Accepted Paper:

Protecting Patrimony through Sacred Scholarship: Documenting Haitian Ritual Arts  

Author:

Liesl Picard (Florida International University)

Paper short abstract:

I discuss how a digital archive documents and preserves the sacred Vodou arts of Haiti. I explore the consumption and deliberate use of Haitian Creole for exchange, challenges the biases inherent to more mainstream conversations about art/art in Haiti, and amplifies diverse Haitian voices.

Paper long abstract:

The Protecting Haitian Patrimony Initiative (PHPI) is comprised of international contributors who came together to assist Haiti with the preservation of Haitian cultural patrimony following the devastating 2010 earthquake. As a project of PHPI, and in partnership with the State University of Haiti, the Digital Library of the Caribbean, and Galerie Monnin, among others, the FIU Kimberly Green Latin American and Caribbean Center's Haitian Art Digital Archive (HADA) contributes to ongoing efforts to help preserve Haitian cultural patrimony, highlight the work of Haiti's prominent cultural leaders, scholars and artists, and promote free and open access to discussions about the Arts in Haiti.

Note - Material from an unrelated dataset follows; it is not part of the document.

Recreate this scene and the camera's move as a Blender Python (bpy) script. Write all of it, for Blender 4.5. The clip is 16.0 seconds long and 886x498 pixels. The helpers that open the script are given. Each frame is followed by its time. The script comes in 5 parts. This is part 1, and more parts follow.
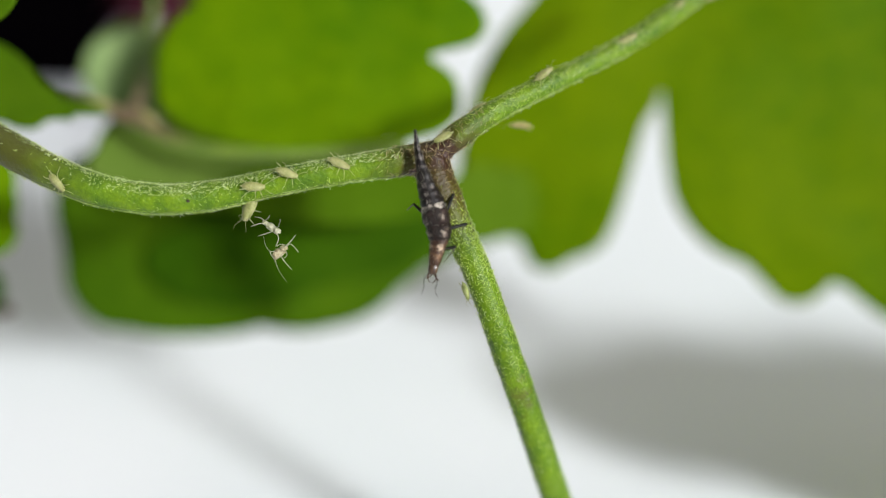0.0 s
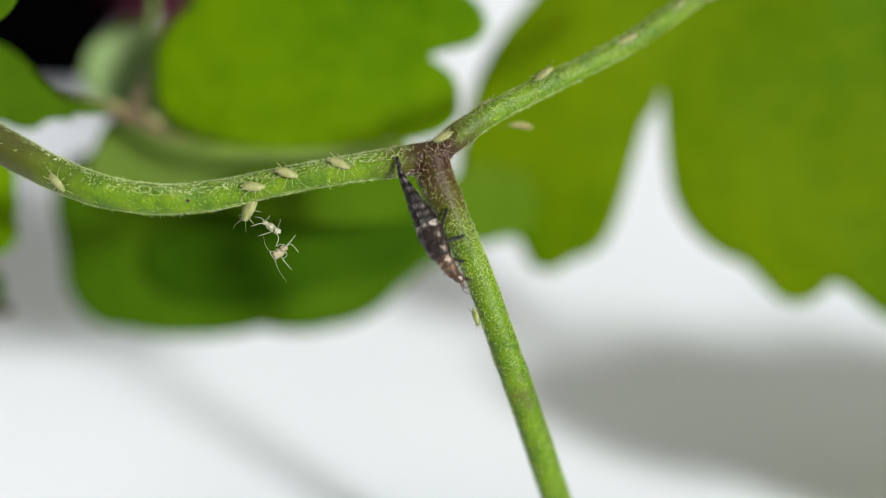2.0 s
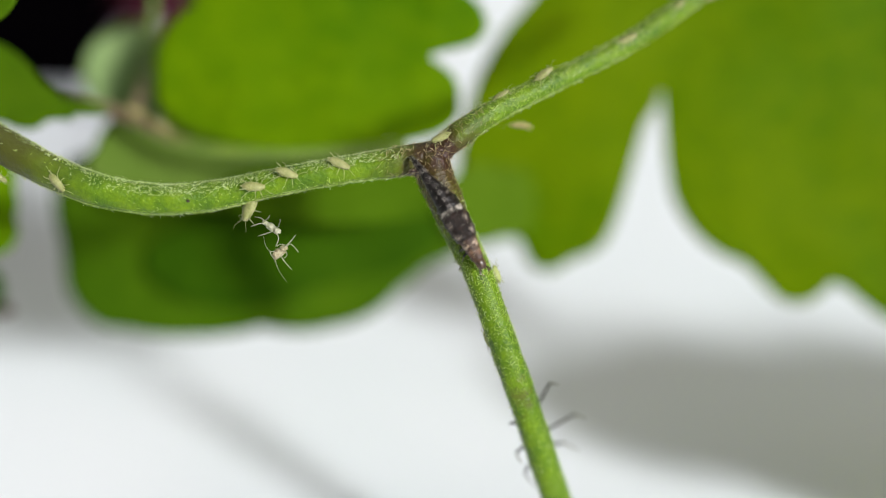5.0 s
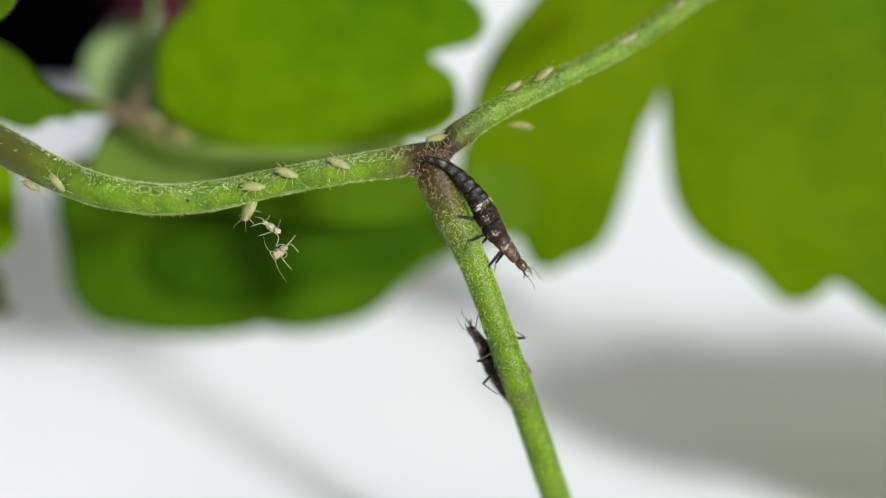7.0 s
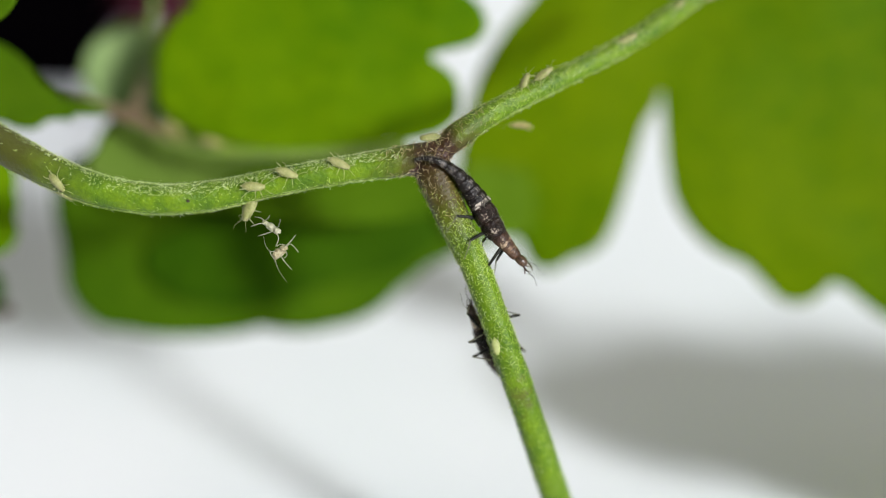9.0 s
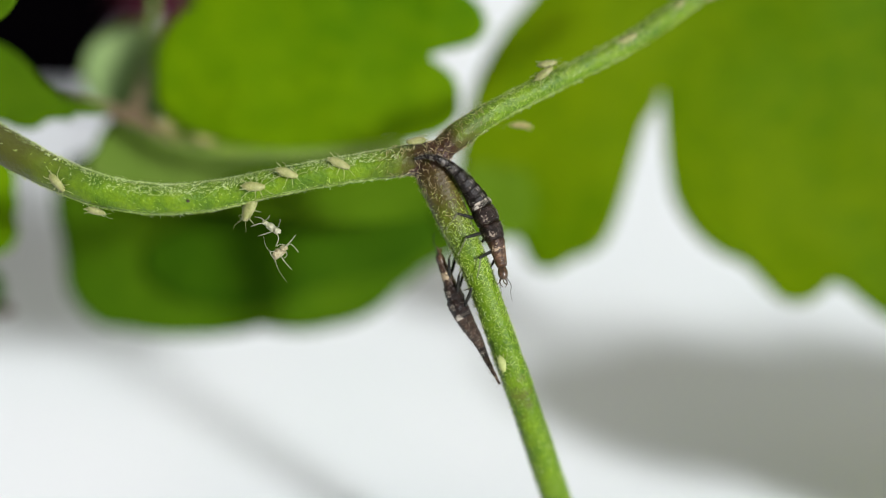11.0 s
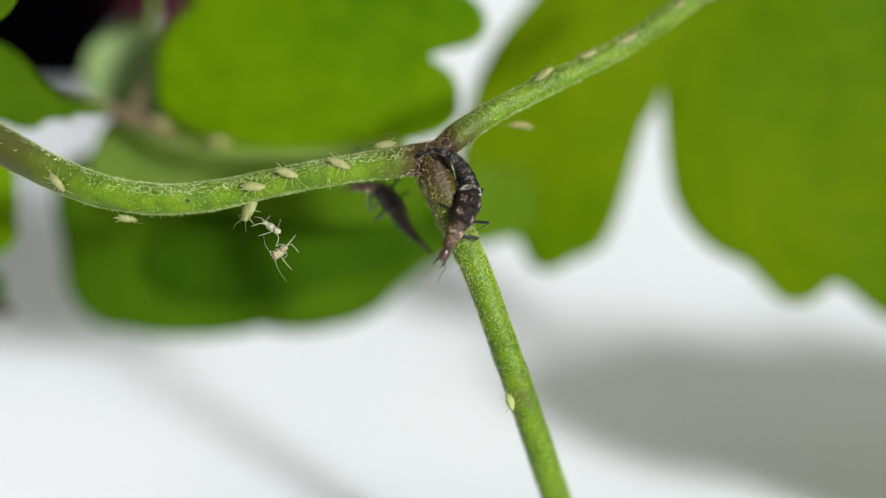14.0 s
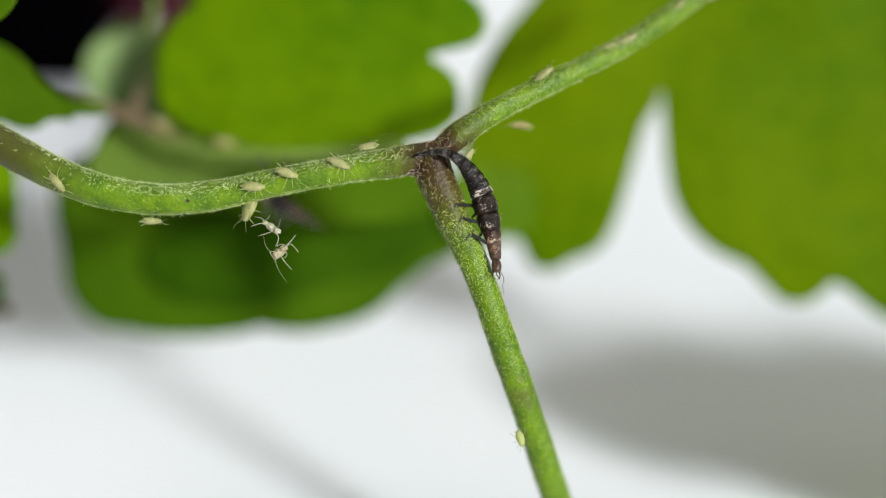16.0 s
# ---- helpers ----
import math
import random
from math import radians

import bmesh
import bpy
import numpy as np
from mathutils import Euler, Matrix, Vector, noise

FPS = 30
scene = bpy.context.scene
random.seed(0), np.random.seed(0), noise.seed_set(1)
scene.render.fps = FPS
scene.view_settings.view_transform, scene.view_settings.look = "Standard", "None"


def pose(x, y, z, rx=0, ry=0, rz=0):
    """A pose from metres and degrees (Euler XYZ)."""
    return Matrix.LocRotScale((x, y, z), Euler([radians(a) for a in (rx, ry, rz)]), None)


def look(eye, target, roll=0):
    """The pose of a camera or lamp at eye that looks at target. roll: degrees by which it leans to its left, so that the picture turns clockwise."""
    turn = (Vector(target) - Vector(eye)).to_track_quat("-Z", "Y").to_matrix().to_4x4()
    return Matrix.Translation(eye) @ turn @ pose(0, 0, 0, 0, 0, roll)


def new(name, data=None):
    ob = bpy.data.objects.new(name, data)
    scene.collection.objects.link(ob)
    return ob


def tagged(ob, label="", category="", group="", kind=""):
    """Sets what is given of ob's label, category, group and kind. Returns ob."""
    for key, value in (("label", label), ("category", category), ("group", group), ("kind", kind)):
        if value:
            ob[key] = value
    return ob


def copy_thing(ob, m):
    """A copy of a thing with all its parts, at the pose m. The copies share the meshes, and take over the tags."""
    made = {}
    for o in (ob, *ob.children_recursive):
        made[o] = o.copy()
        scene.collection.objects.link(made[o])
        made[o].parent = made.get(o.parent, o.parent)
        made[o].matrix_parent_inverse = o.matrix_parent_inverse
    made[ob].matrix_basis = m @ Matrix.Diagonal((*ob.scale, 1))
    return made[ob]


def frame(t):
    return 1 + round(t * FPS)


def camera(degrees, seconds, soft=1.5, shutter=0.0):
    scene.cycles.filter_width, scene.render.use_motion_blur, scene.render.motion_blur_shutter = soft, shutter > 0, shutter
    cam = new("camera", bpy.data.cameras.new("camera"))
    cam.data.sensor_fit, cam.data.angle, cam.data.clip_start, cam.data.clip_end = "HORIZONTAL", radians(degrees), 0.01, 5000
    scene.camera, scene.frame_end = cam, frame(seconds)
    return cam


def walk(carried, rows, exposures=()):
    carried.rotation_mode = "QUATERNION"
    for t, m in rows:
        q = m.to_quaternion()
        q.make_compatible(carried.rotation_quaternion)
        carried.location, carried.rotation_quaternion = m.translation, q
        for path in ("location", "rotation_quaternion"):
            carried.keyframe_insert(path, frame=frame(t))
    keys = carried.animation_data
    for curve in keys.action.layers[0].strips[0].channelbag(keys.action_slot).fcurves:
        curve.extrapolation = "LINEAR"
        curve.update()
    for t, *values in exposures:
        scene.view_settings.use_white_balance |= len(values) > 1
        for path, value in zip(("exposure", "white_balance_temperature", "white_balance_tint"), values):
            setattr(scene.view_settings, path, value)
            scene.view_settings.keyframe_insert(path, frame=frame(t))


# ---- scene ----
# Lengths of the plant and the insects are in millimetres of the bench frame:
# x to the right, y up the tilted plane of focus, z towards the lens, origin on the lens axis.
MM = 0.001
TILT = 25
HEIGHT = 0.020
BENCH = pose(0, 0, HEIGHT, 90 - TILT, 0, 0)
cam = camera(40, 16.0, soft=1.1)
EYE = BENCH @ Matrix.Translation((0, 0, 45 * MM))
walk(cam, [(0, EYE), (16, EYE)], exposures=[(0, 0.12), (16, 0.12)])
cam.data.dof.use_dof = True
cam.data.dof.focus_distance = 0.0446
cam.data.dof.aperture_fstop = 12.0

# ---- light ----
world = bpy.data.worlds.new("sky")
scene.world = world
world.use_nodes = True
sky = world.node_tree.nodes.new("ShaderNodeTexSky")
sky.sky_type = "NISHITA"
sky.sun_disc = False
sky.sun_elevation = radians(25)
sky.sun_rotation = radians(141)
sky.dust_density = 4.0
pale = world.node_tree.nodes.new("ShaderNodeHueSaturation")
pale.inputs["Saturation"].default_value = 0.1
world.node_tree.links.new(sky.outputs[0], pale.inputs["Color"])
world.node_tree.links.new(pale.outputs[0], world.node_tree.nodes["Background"].inputs[0])
world.node_tree.nodes["Background"].inputs[1].default_value = 0.04
sun = new("sun", bpy.data.lights.new("sun", "SUN"))
sun.data.energy = 4.7
sun.data.angle = radians(7)
sun.data.color = (0.975, 0.98, 1.0)
sun.matrix_basis = look((1.34, -1.68, 1.0), (0, 0, 0))
# Unseen soft lamp added overhead to brighten the stem tops and warm the shadows.
overhead_fill = new("overhead_fill", bpy.data.lights.new("overhead_fill", "AREA"))
overhead_fill.data.energy = 0.76
overhead_fill.data.size = 0.45
overhead_fill.data.color = (1.0, 0.97, 0.80)
overhead_fill.matrix_basis = look((-0.12, 0.22, 0.46), (0, 0.02, 0))


# ---- materials ----
def nodes_of(name):
    m = bpy.data.materials.new(name)
    m.use_nodes = True
    return m, m.node_tree.nodes, m.node_tree.links


def mottled(name, dark, light, scale, rough=0.5, bump=0.02, fine=6.0, thin=0.0, sss=0.0, spec=0.5, metal=0.0):
    """A surface that varies between two colours at a coarse and a fine scale (per metre), with relief of bump mm;
    thin: how much light comes through."""
    m, n, l = nodes_of(name)
    b = n["Principled BSDF"]
    tc = n.new("ShaderNodeTexCoord")
    n1 = n.new("ShaderNodeTexNoise")
    n1.inputs["Scale"].default_value = scale
    n1.inputs["Detail"].default_value = 5
    n2 = n.new("ShaderNodeTexNoise")
    n2.inputs["Scale"].default_value = scale * fine
    n2.inputs["Detail"].default_value = 3
    add = n.new("ShaderNodeMath")
    add.operation = "MULTIPLY_ADD"
    add.inputs[1].default_value = 0.45
    ramp = n.new("ShaderNodeValToRGB")
    ramp.color_ramp.elements[0].position = 0.50
    ramp.color_ramp.elements[1].position = 0.95
    ramp.color_ramp.elements[0].color = (*dark, 1)
    ramp.color_ramp.elements[1].color = (*light, 1)
    bp = n.new("ShaderNodeBump")
    bp.inputs["Distance"].default_value = bump * MM
    bp.inputs["Strength"].default_value = 1.0
    for x in (n1, n2):
        l.new(tc.outputs["Object"], x.inputs["Vector"])
    l.new(n2.outputs[0], add.inputs[0])
    l.new(n1.outputs[0], add.inputs[2])
    l.new(add.outputs[0], ramp.inputs[0])
    l.new(n2.outputs[0], bp.inputs["Height"])
    l.new(bp.outputs[0], b.inputs["Normal"])
    l.new(ramp.outputs[0], b.inputs["Base Color"])
    b.inputs["Roughness"].default_value = rough
    b.inputs["Specular IOR Level"].default_value = spec
    b.inputs["Metallic"].default_value = metal
    if sss:
        b.inputs["Subsurface Weight"].default_value = sss
        b.inputs["Subsurface Radius"].default_value = (0.25 * MM, 0.3 * MM, 0.12 * MM)
        b.inputs["Subsurface Scale"].default_value = 1.0
    if thin:
        tr = n.new("ShaderNodeBsdfTranslucent")
        mix = n.new("ShaderNodeMixShader")
        mix.inputs[0].default_value = thin
        l.new(ramp.outputs[0], tr.inputs[0])
        l.new(b.outputs[0], mix.inputs[1])
        l.new(tr.outputs[0], mix.inputs[2])
        l.new(mix.outputs[0], n["Material Output"].inputs[0])
    m["colour"] = ramp.name
    return m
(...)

My paper discusses Haitian art and the evolution of HADA as a unique, multi-functional platform to document, present and help preserve Haiti's artistic culture. More specifically, I examine how HADA, with a particular focus on the sacred arts of Haiti and through the deliberate use of Haitian Creole, provides an alternative forum for knowledge exchange, challenges the biases inherent to more mainstream conversations about art/art in Haiti, and amplifies diverse Haitian voices that are often underrepresented or entirely absent from academic scholarship produced outside of Haiti. I also discuss consumption and commodification of Haitian art and those who produce it, and how HADA aims to support multiple forms of valuation of sacred arts and artists in Haiti. Finally, I present how HADA, as a democratic model for international, interdisciplinary and intercultural exchange, has been leveraged to successfully attract public and private funding and support to ensure sustainability.